German Chancellor Angela Merkel has been sceptical for months regarding  Eurobonds. Portugal, Italy, Greece, Spain ( PIGS) on the contrary, speak out in favor and Europe is discussing  the necessity of a political integration through sovereighnity transfer but also about solidarity and performing jointly.

Would  Eurobonds  be really advantageus to Italy?

According to the journalist and politician, Professor Francesco Forte, it is important to highlight that Italian public debt is extremely high but still a domestic debt, that is, it is a debt regarding Italian savers, Italian banks, insurance companies and Italian funds.

Italian debt is not at risk, Professor Forte says, like the Greek, the Spanish and the Portuguese ones and it is the consequence of a wrong management. Though it is enormous it is still, all in all, an “autonomous” debt.

“They say that the creation of  pan-European debt obligations ( though within the eurozone, debts and economies  are different in each country) would be the solution to all problems and should reduce the pressure on weak markets like the Italian”, Forte says.

Is it really so ?

Not so much, according to Professor Forte, who also says that Eurobonds, through which we will issue international stocks instead of the Italian, will be the final step to suicide, with an exposure to speculative markets and the total loss of autonomy in financial and economic politics.
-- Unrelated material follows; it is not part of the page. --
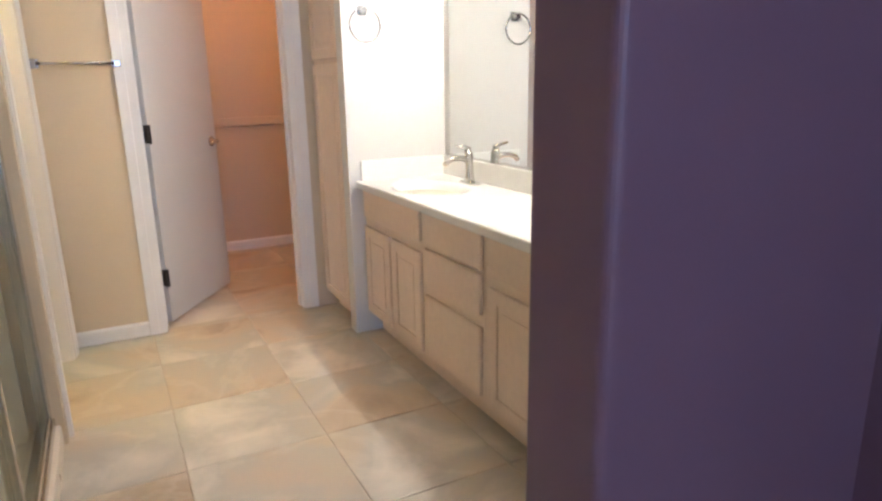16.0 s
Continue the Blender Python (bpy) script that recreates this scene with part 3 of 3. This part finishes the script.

In fact Eurobonds would imply a sort of political integration, as our national debt turned into an international debt, our budget and balance of payments would be controlled by other countries like Austria, Germany, Holland.

Professor Forte raises also the question whether Italians are ready to convert their few savings from Italian into European stoks, committing themselves to pay the consequences of a possible wrong management of others ( beside ours ), taking into consideration that at the moment, within Eurozone there are countries in worse conditions  than Italy is.